Art Winslow, director of IPD at Graham Construction, told seminar attendees this model strives to integrate a full team where everyone has a vested interest in the project.

"All the members put their profit at risk," he said, adding as a result, "we end up getting changed behaviours, where contractors aren’t hungry for extras and changeovers. We have architects that aren’t building monuments to themselves… and we have owners who are willing to give and take."

He said the key to any successful IPD model is the early involvement of key participants. During the RFP process, usually the details of the project are vague, discussing the need, maybe the potential cost and where it’s going to be built.

"There’s very little we have to go on," Winslow stated. "Most of the time there’s no drawings."

This had some audience members asking how the procurement process would work – especially when it comes the public sector, such as municipalities.

"The owners generally have their criteria for onboarding a team. It’s not price driven. It’s value driven," Winslow explained.

"Procuring is one of the big limitations (municipally). They’re still in a different paradigm. Their purchasing process has a bunch of tick boxes that this model doesn’t necessarily fall into."

Becks pointed out when it came to St. Jerome’s a full RFP process was carried out.

"We received 10 full submissions. Each team had to assemble what they felt it (the project) needed. There were varying degrees of understanding (the IPD model)," he said.

"We gave them up front…a whole backgrounder. It was just different because we were procuring a whole suite. This has not been done a whole lot in Canada in the full IPD way. We commenced the project with a cost, until we got to validation."

The validation phase and agreement occurs when the involved parties create a detailed plan, outlining what the project will entail, said Winslow.

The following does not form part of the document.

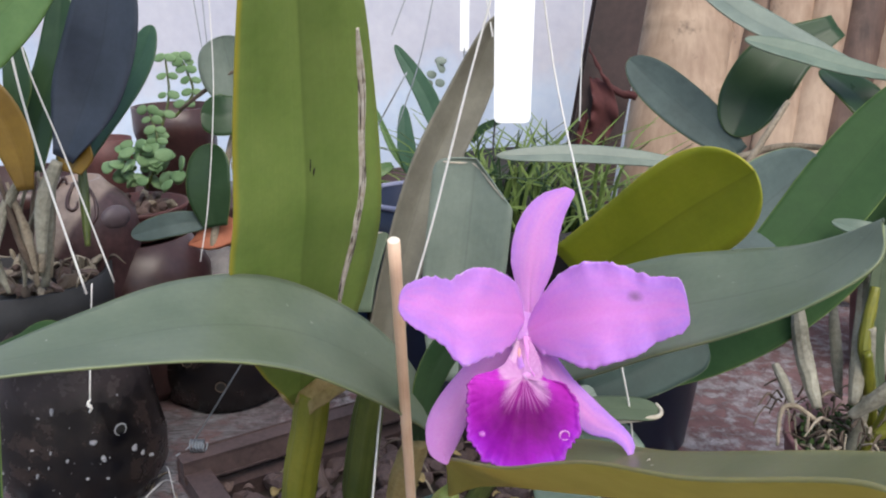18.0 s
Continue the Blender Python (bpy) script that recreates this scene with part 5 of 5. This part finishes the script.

"We have to come to an agreement on what we’re going to deliver. We’re always ensuring that we’re delivering value to the owner — always thinking towards the same end goal," he stated.  "(We’re) trying to instil trust within a team environment. That doesn’t always come off the top. It comes from holding olive branches out to each other and trying to foster that trust as a team."

Winslow said lean principles are also part of the process, to ensure transparent decision-making and reliable plans. The "big room" is where a lot of the initial action takes place, he added. This is  where meetings occur with the project team, which in some cases can be up to 50 people.

"Something comes up in this big room setting, we talk about it and deal with it right there. It’s instant. It’s not done in silos," Winslow explained. "We deal with problems more often, but they are smaller problems."

David Dow, principal at Diamond Schmitt Architects Inc. told seminar attendees Building Information Modeling (BIM) is another tool that’s valuable in an IPD model.

"It is integral to this process," he said. "Processes like this will only make it become more important."

Becks stated overall IPD has been effective thus far, with all parties deeply involved in the process.

"There’s a level of reasonableness that injects itself into the process that I think deescalates some of the traditional conflict that happens," he said.